Do this >> Quote the lines that run from the line containing "scene.view_settings.use_white_balance |= len(values)" down to the line containing "return pose(EYE[0] *". Include both of those lines, reproduce each exactly, and omit everything else.

——

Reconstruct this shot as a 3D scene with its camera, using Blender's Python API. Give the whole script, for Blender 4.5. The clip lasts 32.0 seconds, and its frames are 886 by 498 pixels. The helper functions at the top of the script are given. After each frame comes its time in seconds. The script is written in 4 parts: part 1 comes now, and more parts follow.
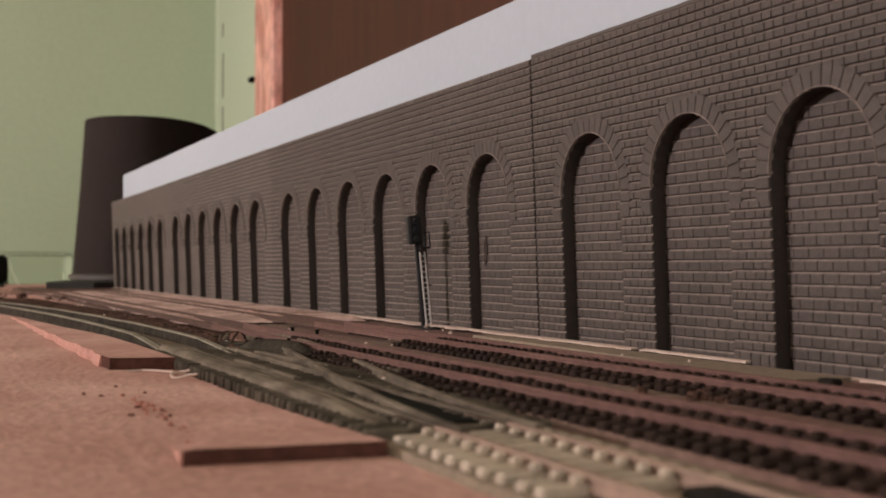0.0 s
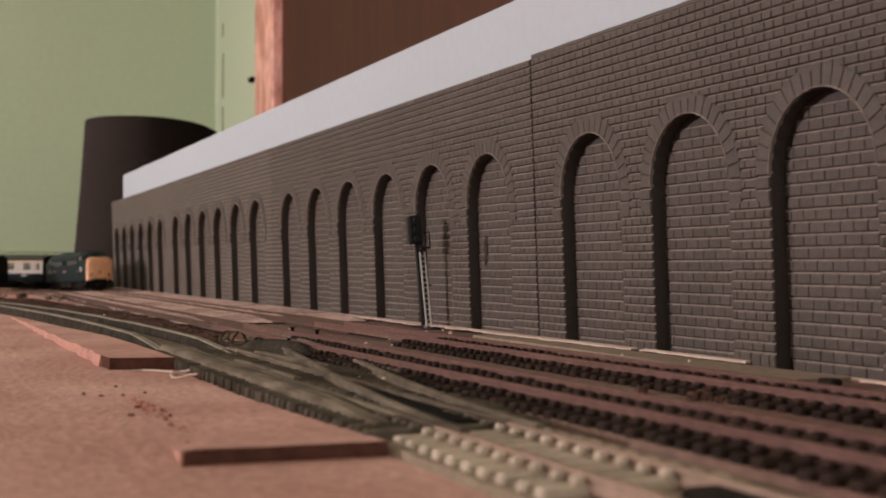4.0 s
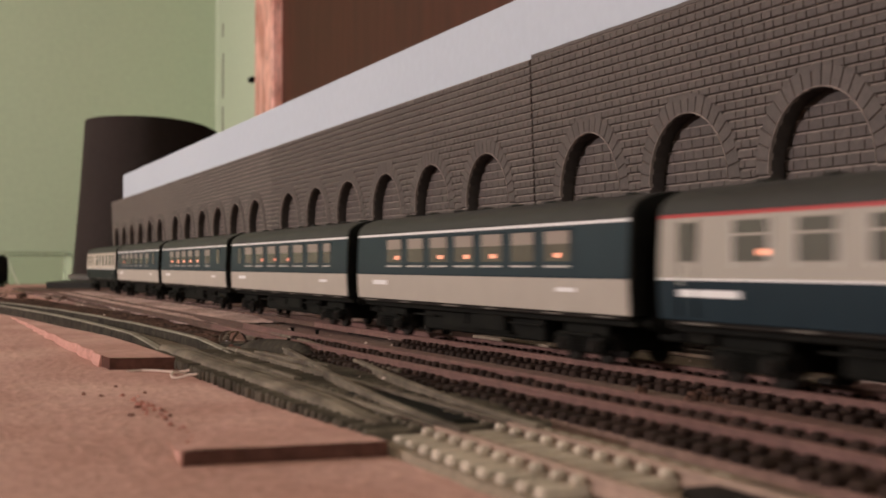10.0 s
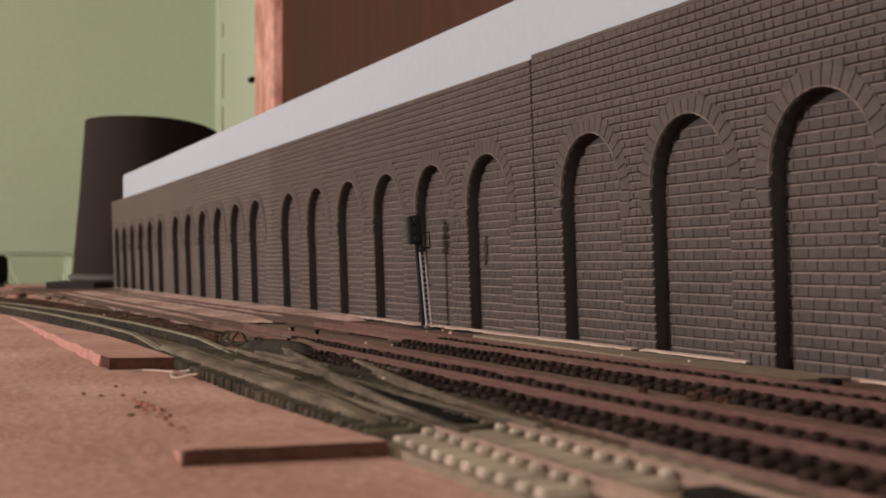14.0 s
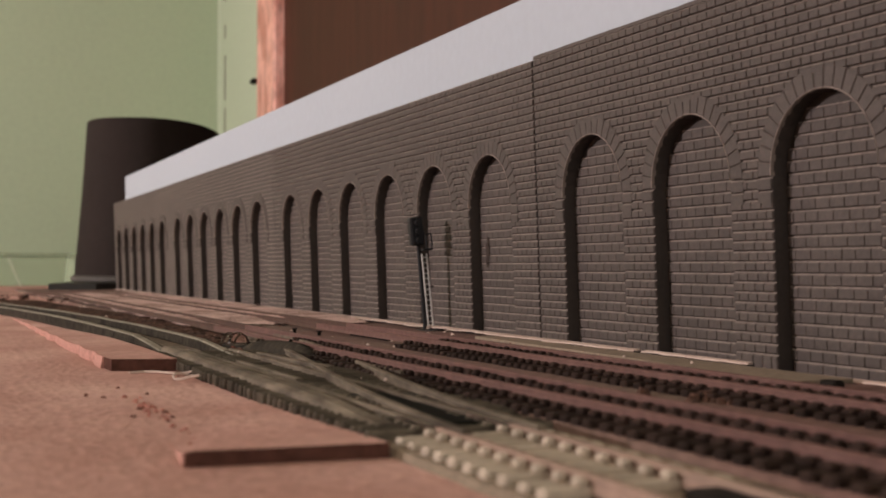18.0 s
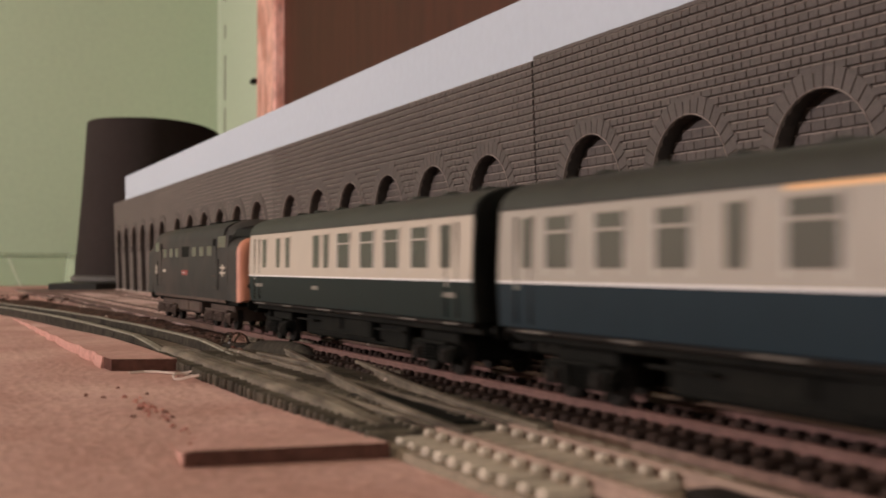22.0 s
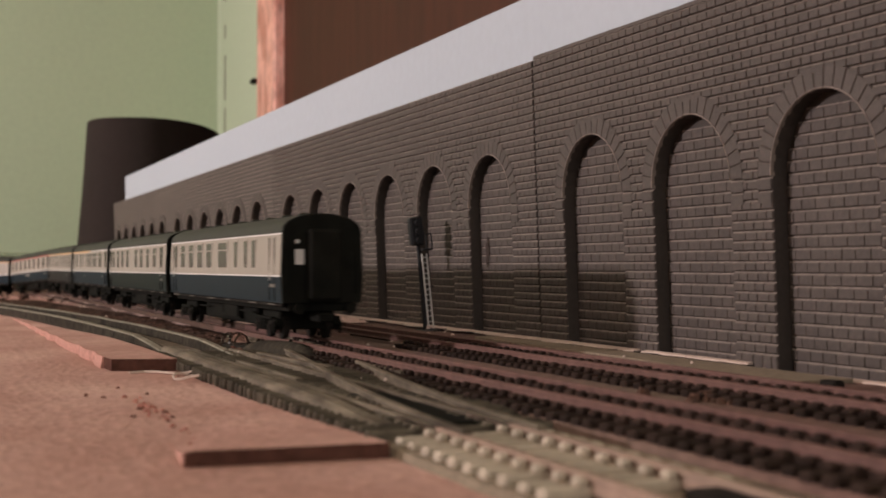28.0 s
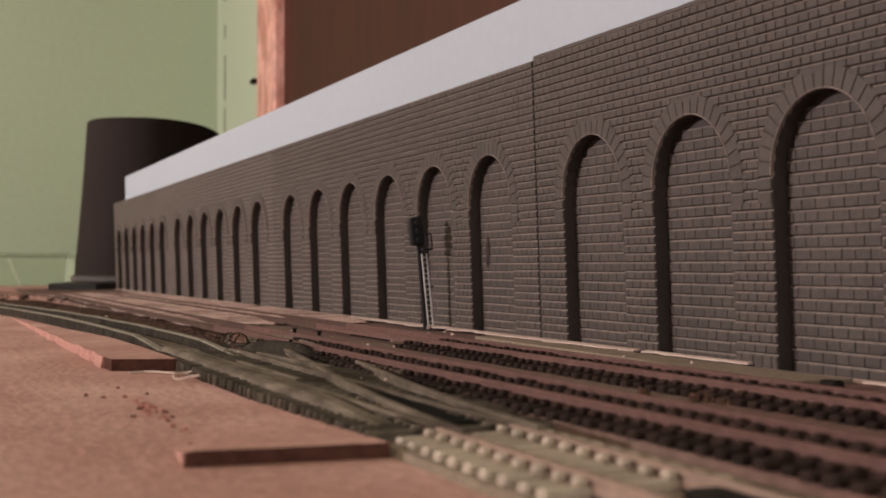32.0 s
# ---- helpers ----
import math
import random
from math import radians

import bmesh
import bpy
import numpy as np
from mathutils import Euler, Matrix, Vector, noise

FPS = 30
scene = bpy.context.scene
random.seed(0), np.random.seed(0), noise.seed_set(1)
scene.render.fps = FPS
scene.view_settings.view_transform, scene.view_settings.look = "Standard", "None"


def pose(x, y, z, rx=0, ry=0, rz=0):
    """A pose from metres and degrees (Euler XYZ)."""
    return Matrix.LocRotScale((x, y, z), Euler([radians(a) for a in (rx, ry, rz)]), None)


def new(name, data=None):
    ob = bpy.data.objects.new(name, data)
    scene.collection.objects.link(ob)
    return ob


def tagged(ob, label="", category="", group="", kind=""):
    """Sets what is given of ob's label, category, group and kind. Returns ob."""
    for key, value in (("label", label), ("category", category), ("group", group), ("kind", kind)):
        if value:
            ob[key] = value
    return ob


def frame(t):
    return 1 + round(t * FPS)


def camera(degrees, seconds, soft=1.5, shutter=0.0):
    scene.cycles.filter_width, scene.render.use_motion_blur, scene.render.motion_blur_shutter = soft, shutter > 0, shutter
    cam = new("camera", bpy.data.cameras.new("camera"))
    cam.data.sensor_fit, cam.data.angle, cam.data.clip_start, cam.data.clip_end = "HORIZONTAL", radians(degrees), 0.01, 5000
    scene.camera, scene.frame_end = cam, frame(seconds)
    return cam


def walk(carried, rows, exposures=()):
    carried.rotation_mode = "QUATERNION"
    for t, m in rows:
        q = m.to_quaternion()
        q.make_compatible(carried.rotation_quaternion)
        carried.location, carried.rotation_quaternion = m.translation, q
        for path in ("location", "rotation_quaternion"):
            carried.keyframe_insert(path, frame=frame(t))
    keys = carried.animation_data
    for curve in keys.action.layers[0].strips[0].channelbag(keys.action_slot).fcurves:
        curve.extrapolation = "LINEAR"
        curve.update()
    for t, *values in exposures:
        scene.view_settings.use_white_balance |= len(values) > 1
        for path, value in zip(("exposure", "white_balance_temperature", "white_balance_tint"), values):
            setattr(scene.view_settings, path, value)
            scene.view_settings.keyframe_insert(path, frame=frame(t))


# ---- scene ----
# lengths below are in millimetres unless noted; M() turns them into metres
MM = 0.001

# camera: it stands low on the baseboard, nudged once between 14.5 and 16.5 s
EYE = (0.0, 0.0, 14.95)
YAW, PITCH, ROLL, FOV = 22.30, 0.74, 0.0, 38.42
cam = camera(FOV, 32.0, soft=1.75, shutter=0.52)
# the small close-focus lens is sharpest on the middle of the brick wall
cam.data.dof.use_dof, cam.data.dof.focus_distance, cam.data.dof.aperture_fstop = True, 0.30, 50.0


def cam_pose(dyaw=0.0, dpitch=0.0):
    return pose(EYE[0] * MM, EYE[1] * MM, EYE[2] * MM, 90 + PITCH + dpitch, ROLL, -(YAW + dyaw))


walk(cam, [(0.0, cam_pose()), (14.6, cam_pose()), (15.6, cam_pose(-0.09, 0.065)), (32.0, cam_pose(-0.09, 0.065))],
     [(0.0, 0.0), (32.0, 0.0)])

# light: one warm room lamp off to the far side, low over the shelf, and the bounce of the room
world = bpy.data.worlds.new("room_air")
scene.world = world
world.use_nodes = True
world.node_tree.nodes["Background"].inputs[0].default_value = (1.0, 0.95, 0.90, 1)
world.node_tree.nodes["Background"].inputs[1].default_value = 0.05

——

Response below >>
        scene.view_settings.use_white_balance |= len(values) > 1
        for path, value in zip(("exposure", "white_balance_temperature", "white_balance_tint"), values):
            setattr(scene.view_settings, path, value)
            scene.view_settings.keyframe_insert(path, frame=frame(t))


# ---- scene ----
# lengths below are in millimetres unless noted; M() turns them into metres
MM = 0.001

# camera: it stands low on the baseboard, nudged once between 14.5 and 16.5 s
EYE = (0.0, 0.0, 14.95)
YAW, PITCH, ROLL, FOV = 22.30, 0.74, 0.0, 38.42
cam = camera(FOV, 32.0, soft=1.75, shutter=0.52)
# the small close-focus lens is sharpest on the middle of the brick wall
cam.data.dof.use_dof, cam.data.dof.focus_distance, cam.data.dof.aperture_fstop = True, 0.30, 50.0


def cam_pose(dyaw=0.0, dpitch=0.0):
    return pose(EYE[0] * MM, EYE[1] * MM, EYE[2] * MM, 90 + PITCH + dpitch, ROLL, -(YAW + dyaw))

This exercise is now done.